By the time he handed off the coaching duties, the Irish had moved first to the now-defunct Central Collegiate Hockey Association in 1981, then had downgraded their program to club status for one season, before becoming an independent for Smith’s final three years behind the bench. A check of the Irish opponents during much of the 1980s shows that club programs from schools like North Dakota State and Arizona were regulars on the Irish schedule before the program re-joined the CCHA in 1992.
But Smith’s retirement from coaching in 1987 in no way reduced his presence on the Notre Dame campus.

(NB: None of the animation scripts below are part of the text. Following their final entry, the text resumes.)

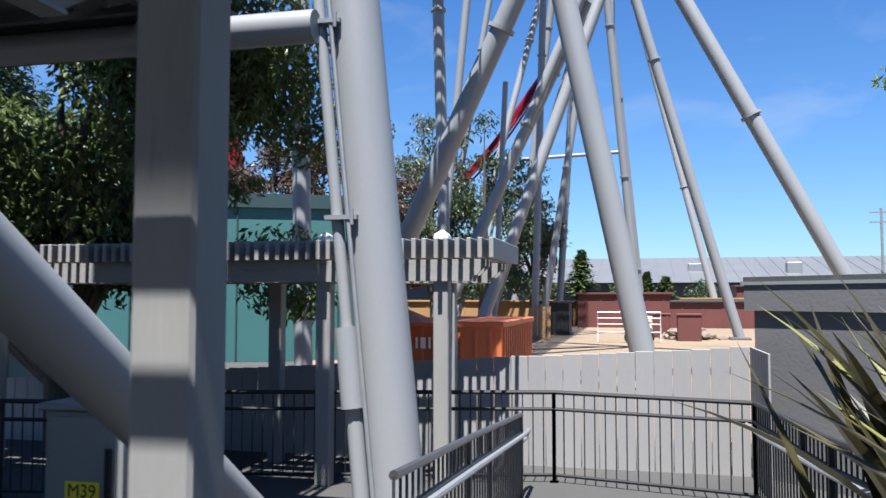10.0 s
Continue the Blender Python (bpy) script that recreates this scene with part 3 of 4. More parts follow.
# ---- loading platform ----
DECK = 4.98
plat = thing("loading_platform", "long grey steel loading platform with ribbed edge and railings", "platform", at=(-5, -6, DECK))
X0, X1, Y0, Y1 = -9.2, -2.05, -22.0, 6.2
m = B()
box(m, (X0, Y0, DECK - 0.06), (X1, Y1, DECK), 0.005)
part("deck", m, DECK_STEEL, plat)
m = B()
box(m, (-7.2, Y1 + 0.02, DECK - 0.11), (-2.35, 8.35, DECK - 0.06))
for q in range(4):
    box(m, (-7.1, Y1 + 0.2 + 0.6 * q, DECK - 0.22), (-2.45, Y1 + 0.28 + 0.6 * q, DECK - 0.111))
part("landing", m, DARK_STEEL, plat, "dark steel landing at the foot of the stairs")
for i, zz in enumerate((4.90, 4.83, 4.76, 4.69, 4.62)):
    m = B()
    box(m, (X1 - 0.30 - 0.05 * i, Y0, zz - 0.03), (X1 + 0.05 - 0.03 * i, Y1, zz), 0.004)
    part("rib", m, DECK_STEEL, plat)
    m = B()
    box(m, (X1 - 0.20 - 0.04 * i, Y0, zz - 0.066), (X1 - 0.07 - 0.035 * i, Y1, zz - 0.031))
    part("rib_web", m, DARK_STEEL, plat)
for gx, gz in ((-2.72, 4.27), (-4.1, 4.27)):
    m = B()
    GE = 5.6
    prof = [(Y0, 4.72), (GE + 0.55, 4.72), (GE + 0.55, 4.6), (GE, gz), (Y0, gz)]
    f = [m.verts.new((gx - 0.012, py, pz)) for py, pz in prof]
    k = [m.verts.new((gx + 0.012, py, pz)) for py, pz in prof]
    m.faces.new(f)
    m.faces.new(k[::-1])
    for j in range(5):
        m.faces.new((f[j], k[j], k[(j + 1) % 5], f[(j + 1) % 5]))
    box(m, (gx - 0.11, Y0, gz - 0.035), (gx + 0.11, GE, gz))
    for q in range(17):
        box(m, (gx - 0.1, Y0 + 1.2 + 1.6 * q, gz + 0.01), (gx + 0.1, Y0 + 1.215 + 1.6 * q, 4.71))
    bmesh.ops.recalc_face_normals(m, faces=m.faces[:])
    part("girder", m, DECK_STEEL, plat)
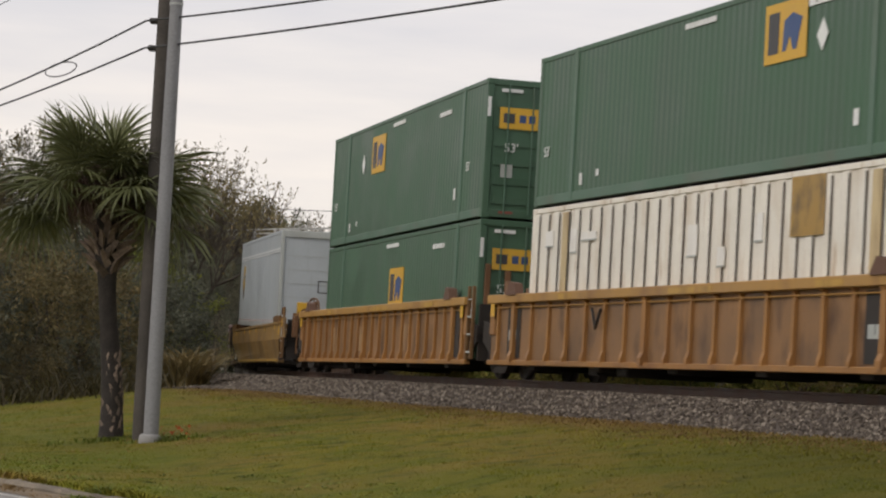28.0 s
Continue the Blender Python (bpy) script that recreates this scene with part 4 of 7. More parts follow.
for i, (a, b) in enumerate(((-147.9, -139.75), (-139.35, -130.85), (-129.2, -120.95), (-120.65, -111.95), (-111.0, -102.75), (-102.3, -93.6))):
    lead = i % 2 == 0
    L_ = b - a
    t = trailer(a, b, "silvergrey", "short silver-grey trailer with a golden shield emblem", doors="back" if lead else "front", axles=1, wheels_at=1.35 if lead else 1.0,
                nose="tan" if lead else "silvergrey", band=4.42, trim="silvergrey", rail="white", guard=not lead, dark_rims=True, door="tan", group="short grey trailers", tape="pale")
    k = -1 if lead else 1
    # plain dark box added to fill the underside
    f = Form().box(min(k * (L_ / 2 - 2.0), k * 0.2), max(k * (L_ / 2 - 2.0), k * 0.2), -0.85, 0.85, 1.45, 2.14, 0.03)
    part("underfloor_rack", f, "steel", t, "plain dark box under the floor")
    shield_logo(t, L_ / 2 - 1.15 if lead else -L_ / 2 + 1.35, 3.72, 0.92)


# ---- containers ----
def corrugated(f, x0, x1, y, z0, z1, pitch, depth, sgn):
    """A corrugated sheet facing y*sgn outward, as one strip of folds."""
    n = max(4, int(round((x1 - x0) / pitch)))
    p = (x1 - x0) / n
    pts = []
    for i in range(n):
        a = x0 + i * p
        pts += [(a, 0), (a + 0.36 * p, 0), (a + 0.5 * p, 1), (a + 0.86 * p, 1)]
    pts.append((x1, 0))
    vs = [(u, y - sgn * depth * d, z) for u, d in pts for z in (z0, z1)]
    f.add(vs, [(2 * i, 2 * i + 2, 2 * i + 3, 2 * i + 1) for i in range(len(pts) - 1)])
    f.add([(x0, y - sgn * (depth + 0.01), z0), (x1, y - sgn * (depth + 0.01), z0), (x1, y - sgn * (depth + 0.01), z1), (x0, y - sgn * (depth + 0.01), z1)], [(0, 1, 2, 3)])
    return f


def corrugated_end(f, x, y0, y1, z0, z1, n, depth):
    pts = []
    p = (y1 - y0) / n
    for i in range(n):
        a = y0 + i * p
        pts += [(a, 0), (a + 0.36 * p, 0), (a + 0.5 * p, 1), (a + 0.86 * p, 1)]
    pts.append((y1, 0))
    vs = [(x - depth * d, u, z) for u, d in pts for z in (z0, z1)]
    return f.add(vs, [(2 * i, 2 * i + 2, 2 * i + 3, 2 * i + 1) for i in range(len(pts) - 1)])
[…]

He moved into a role managing the school’s indoor football practice facility, and Smith’s office there was a legendary gathering spot for any and all of his “family” with a connection to Irish hockey.

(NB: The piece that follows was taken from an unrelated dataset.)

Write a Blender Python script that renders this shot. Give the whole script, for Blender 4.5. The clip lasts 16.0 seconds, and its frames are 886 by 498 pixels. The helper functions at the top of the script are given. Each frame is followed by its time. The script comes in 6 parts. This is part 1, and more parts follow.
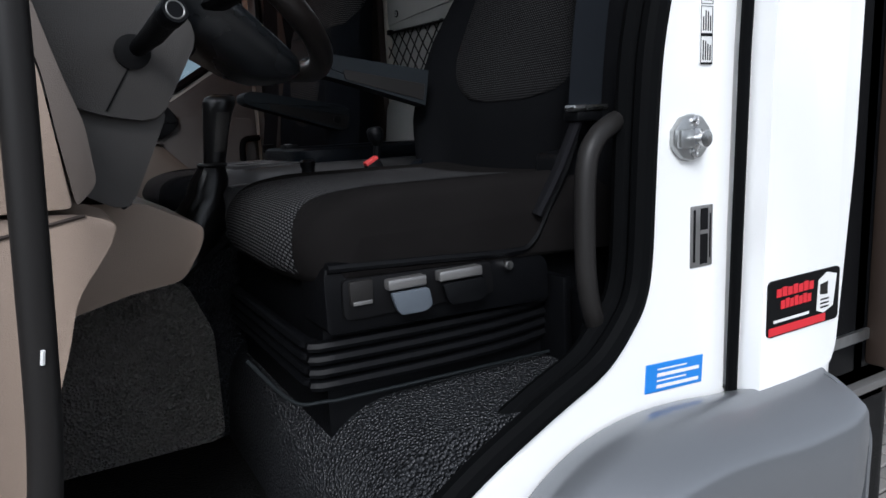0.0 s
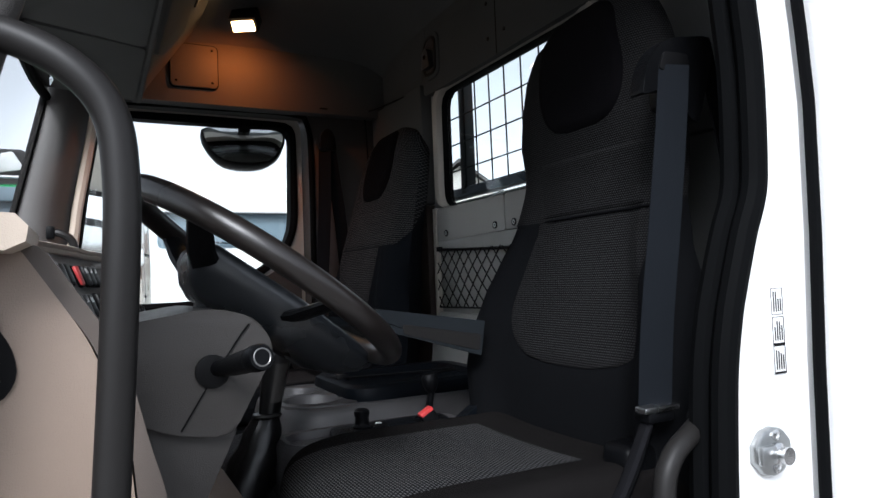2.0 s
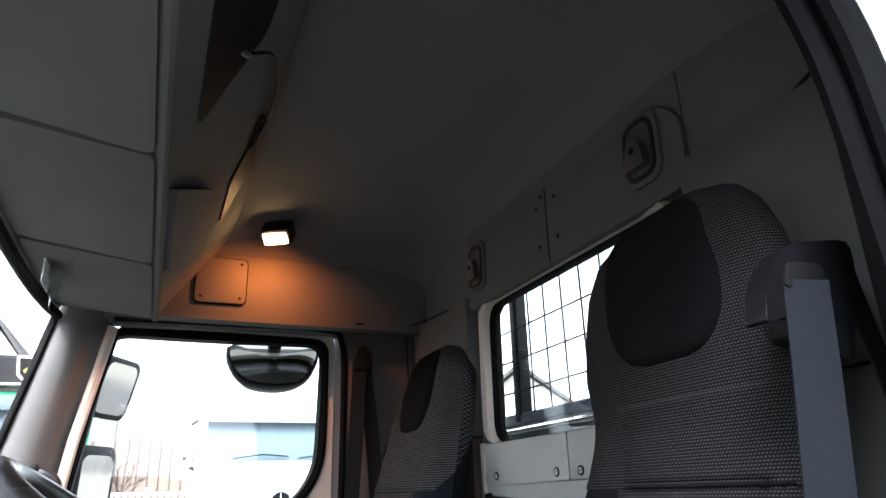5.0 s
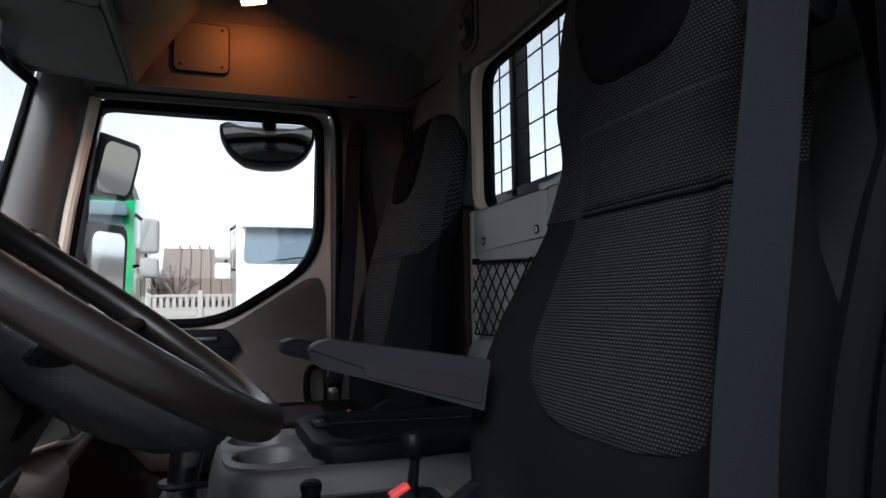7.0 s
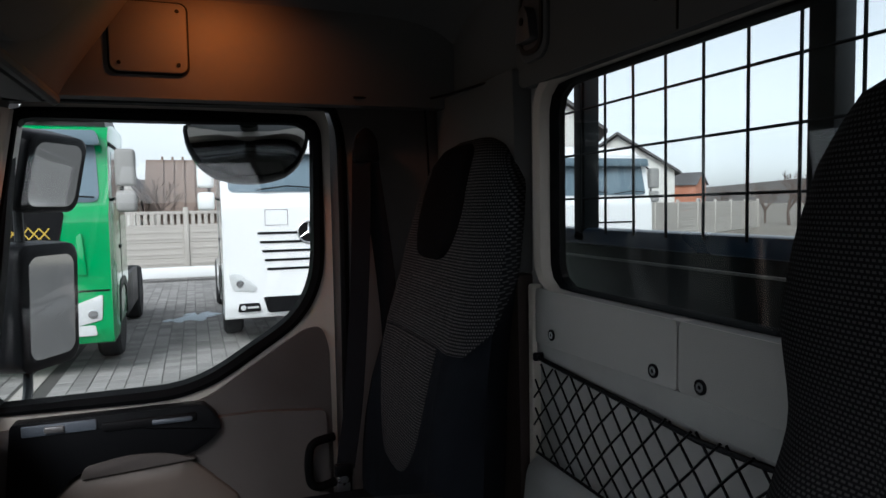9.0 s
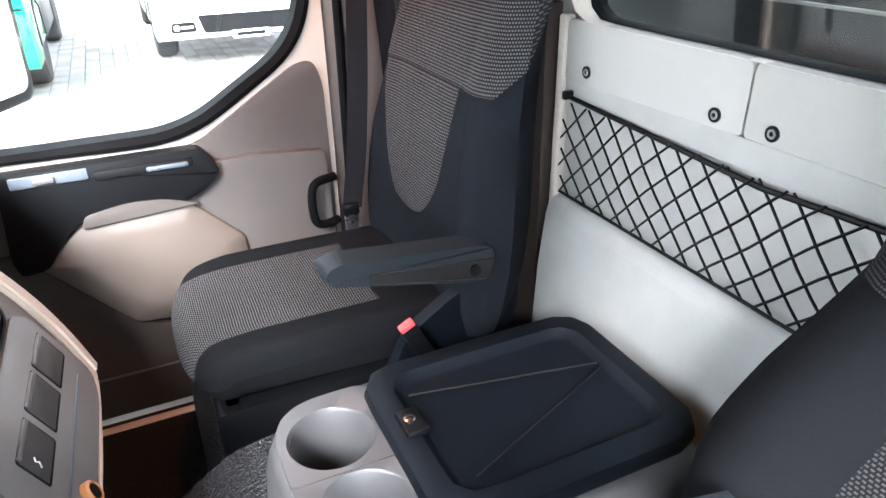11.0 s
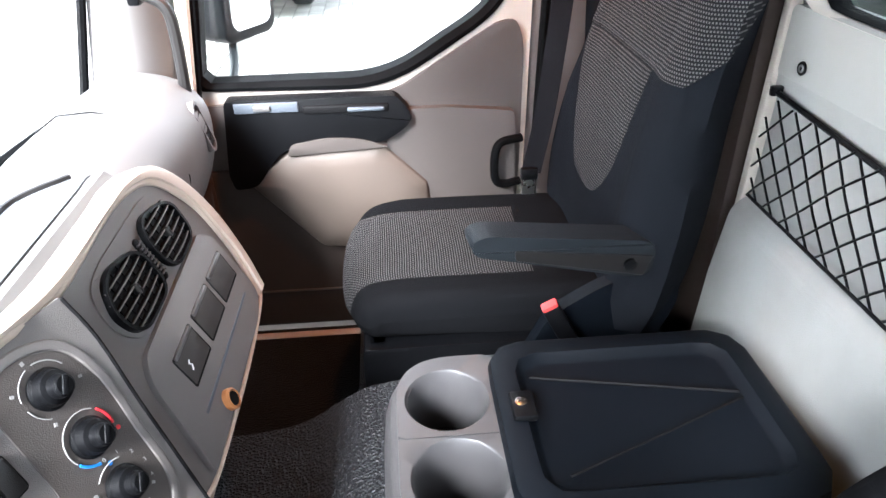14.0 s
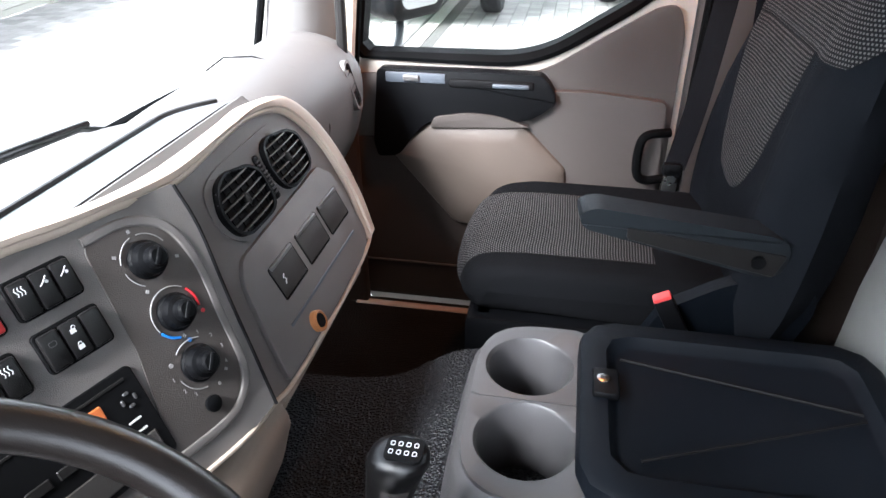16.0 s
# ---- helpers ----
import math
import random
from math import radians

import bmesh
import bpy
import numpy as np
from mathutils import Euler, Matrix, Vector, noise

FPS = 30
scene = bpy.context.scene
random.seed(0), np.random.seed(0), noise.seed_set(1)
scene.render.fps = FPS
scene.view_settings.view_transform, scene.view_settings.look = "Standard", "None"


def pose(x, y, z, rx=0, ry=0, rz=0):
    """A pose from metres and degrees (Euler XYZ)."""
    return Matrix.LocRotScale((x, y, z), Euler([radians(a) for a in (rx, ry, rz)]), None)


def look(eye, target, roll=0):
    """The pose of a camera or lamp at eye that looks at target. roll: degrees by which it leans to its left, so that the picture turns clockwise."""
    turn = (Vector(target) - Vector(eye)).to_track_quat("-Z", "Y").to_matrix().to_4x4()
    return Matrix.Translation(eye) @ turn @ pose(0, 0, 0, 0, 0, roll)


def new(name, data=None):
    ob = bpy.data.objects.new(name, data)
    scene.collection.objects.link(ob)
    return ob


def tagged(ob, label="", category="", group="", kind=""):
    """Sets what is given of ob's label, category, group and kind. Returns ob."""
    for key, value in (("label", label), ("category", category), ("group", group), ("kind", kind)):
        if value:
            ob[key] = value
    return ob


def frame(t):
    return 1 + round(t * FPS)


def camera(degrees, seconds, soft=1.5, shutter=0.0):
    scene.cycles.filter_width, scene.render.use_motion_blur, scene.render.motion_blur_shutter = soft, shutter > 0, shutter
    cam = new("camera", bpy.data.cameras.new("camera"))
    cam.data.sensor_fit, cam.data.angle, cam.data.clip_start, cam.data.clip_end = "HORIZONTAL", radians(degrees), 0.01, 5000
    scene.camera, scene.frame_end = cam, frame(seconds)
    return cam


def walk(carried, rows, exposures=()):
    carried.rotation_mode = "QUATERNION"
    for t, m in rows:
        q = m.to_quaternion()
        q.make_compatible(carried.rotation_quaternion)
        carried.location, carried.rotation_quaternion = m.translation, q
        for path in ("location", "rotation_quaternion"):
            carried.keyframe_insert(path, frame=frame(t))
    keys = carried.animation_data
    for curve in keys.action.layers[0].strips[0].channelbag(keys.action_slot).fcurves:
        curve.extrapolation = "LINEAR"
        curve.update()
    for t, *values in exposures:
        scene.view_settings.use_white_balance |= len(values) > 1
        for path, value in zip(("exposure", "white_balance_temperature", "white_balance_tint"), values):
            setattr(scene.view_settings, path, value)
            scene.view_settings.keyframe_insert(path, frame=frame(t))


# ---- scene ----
cam = camera(66.9, 16.0)
PATH = [
    (0, (-0.12, 0.048, 1.473), (0.852, 1.76, 1.118), -3.0),
    (0.5, (-0.123, 0.092, 1.55), (0.776, 1.849, 1.224), -2.7),
    (1, (-0.14, 0.057, 1.622), (0.762, 1.824, 1.367), -2.5),
    (1.5, (-0.147, 0.065, 1.663), (0.778, 1.833, 1.523), -2.4),
    (2, (-0.146, 0.085, 1.678), (0.778, 1.857, 1.767), -2.2),
    (2.5, (-0.149, 0.106, 1.701), (0.752, 1.875, 1.945), -2.2),
    (3, (-0.143, 0.128, 1.73), (0.711, 1.887, 2.15), -2.2),
    (3.2, (-0.138, 0.145, 1.752), (0.713, 1.894, 2.215), -2.0),
    (5.3, (0.041, 0.338, 1.788), (0.756, 2.075, 2.474), -1.8),
    (5.5, (0.051, 0.337, 1.781), (0.757, 2.106, 2.391), -1.6),
    (6, (0.088, 0.351, 1.766), (0.773, 2.189, 2.157), -1.3),
    (6.5, (0.106, 0.357, 1.728), (0.799, 2.221, 1.937), -1.1),
    (7, (0.185, 0.396, 1.673), (0.849, 2.276, 1.828), -0.9),
    (7.5, (0.238, 0.539, 1.734), (0.893, 2.424, 1.866), -0.7),
    (8, (0.306, 0.641, 1.928), (0.965, 2.525, 2.059), -0.9),
    (8.5, (0.323, 0.838, 2.014), (1.0, 2.719, 2.084), -0.9),
    (9, (0.238, 0.886, 2.066), (0.931, 2.757, 1.936), -1.0),
    (9.5, (0.197, 0.895, 2.048), (0.904, 2.721, 1.64), -0.9),
    (10, (0.149, 0.973, 2.07), (0.942, 2.683, 1.4), -1.1),
    (10.2, (0.147, 1.059, 2.072), (0.948, 2.746, 1.355), -1.4),
    (12.3, (0.108, 0.923, 2.131), (0.702, 2.408, 0.93), -1.4),
    (12.5, (0.116, 0.922, 2.134), (0.686, 2.41, 0.925), -1.4),
    (13, (0.161, 0.957, 2.151), (0.678, 2.461, 0.938), -1.6),
    (13.5, (0.201, 1.003, 2.147), (0.596, 2.568, 0.966), -1.0),
    (14, (0.225, 1.018, 2.131), (0.365, 2.711, 1.075), -0.7),
    (14.5, (0.294, 0.998, 2.094), (0.15, 2.796, 1.231), -0.8),
    (15, (0.32, 0.971, 2.058), (-0.028, 2.793, 1.31), -0.3),
    (15.5, (0.33, 0.974, 2.038), (-0.055, 2.765, 1.235), -0.4),
    (16, (0.309, 0.987, 2.05), (-0.018, 2.68, 1.037), -0.5),
]
EXPOSURES = [(t, e, 5850, 10) for t, e in ((0.0, 0.5), (0.5, 1.15), (1.0, 1.15), (1.5, 1.05), (2.5, 1.0), (3.0, 1.0), (5.5, 2.75), (6.0, 1.15), (6.5, 0.75), (7.5, 1.2), (8.0, 0.95), (8.5, 1.2), (9.0, 0.6), (9.5, 1.25), (10.0, 2.75), (12.5, 4.65), (13.5, 4.6), (14.0, 4.1), (14.5, 2.95), (15.0, 2.45), (15.5, 2.55), (16.0, 3.45))]
walk(cam, [(t, look(eye, target, roll)) for t, eye, target, roll in PATH], EXPOSURES)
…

“On campus everybody loved Lefty. Not only the athletes got to know him but before home football games everybody would come back and sit in his office and talk about everything but hockey,” said former Gophers coach Don Lucia, who played for Smith as a collegian. “He was very proud of his South St. Paul roots, his Catholic faith was very important to him, and that was Lefty.”
Lucia said his lasting memory of Lefty’s office was that every square inch of the walls was covered with a photo of him with friends or a Christmas card sent by one of his former players. In addition to his work on the ice, players recall Smith’s work with children in need, and successful drive to have South Bend host the International Special Olympics in 1987.
In the fall of 2011, Compton Family Ice Arena opened. The facility has two ice sheets, and the main one, with 5,000 seats surrounding it, bears Smith’s name. Just a few months later, in early January of 2012, Smith was just a few days shy of his 82nd birthday when his absence at the rink was noted.
“Lefty was supposed to come to a hockey game and didn’t show up,” Fineran recalled. “Tom, his son, went over to the townhouse where Lefty lived. They discovered Lefty had passed away. He was sitting in his lounge chair in shorts and a t-shirt. He had the remote in one hand, and a rosary in the other. That’s the way he went. That’s the kind of person he was.”
Today a scholarship awarded to a South St. Paul High School senior in the name of Lefty and Mickey Smith. They are buried side-by-side at a cemetery in South Bend.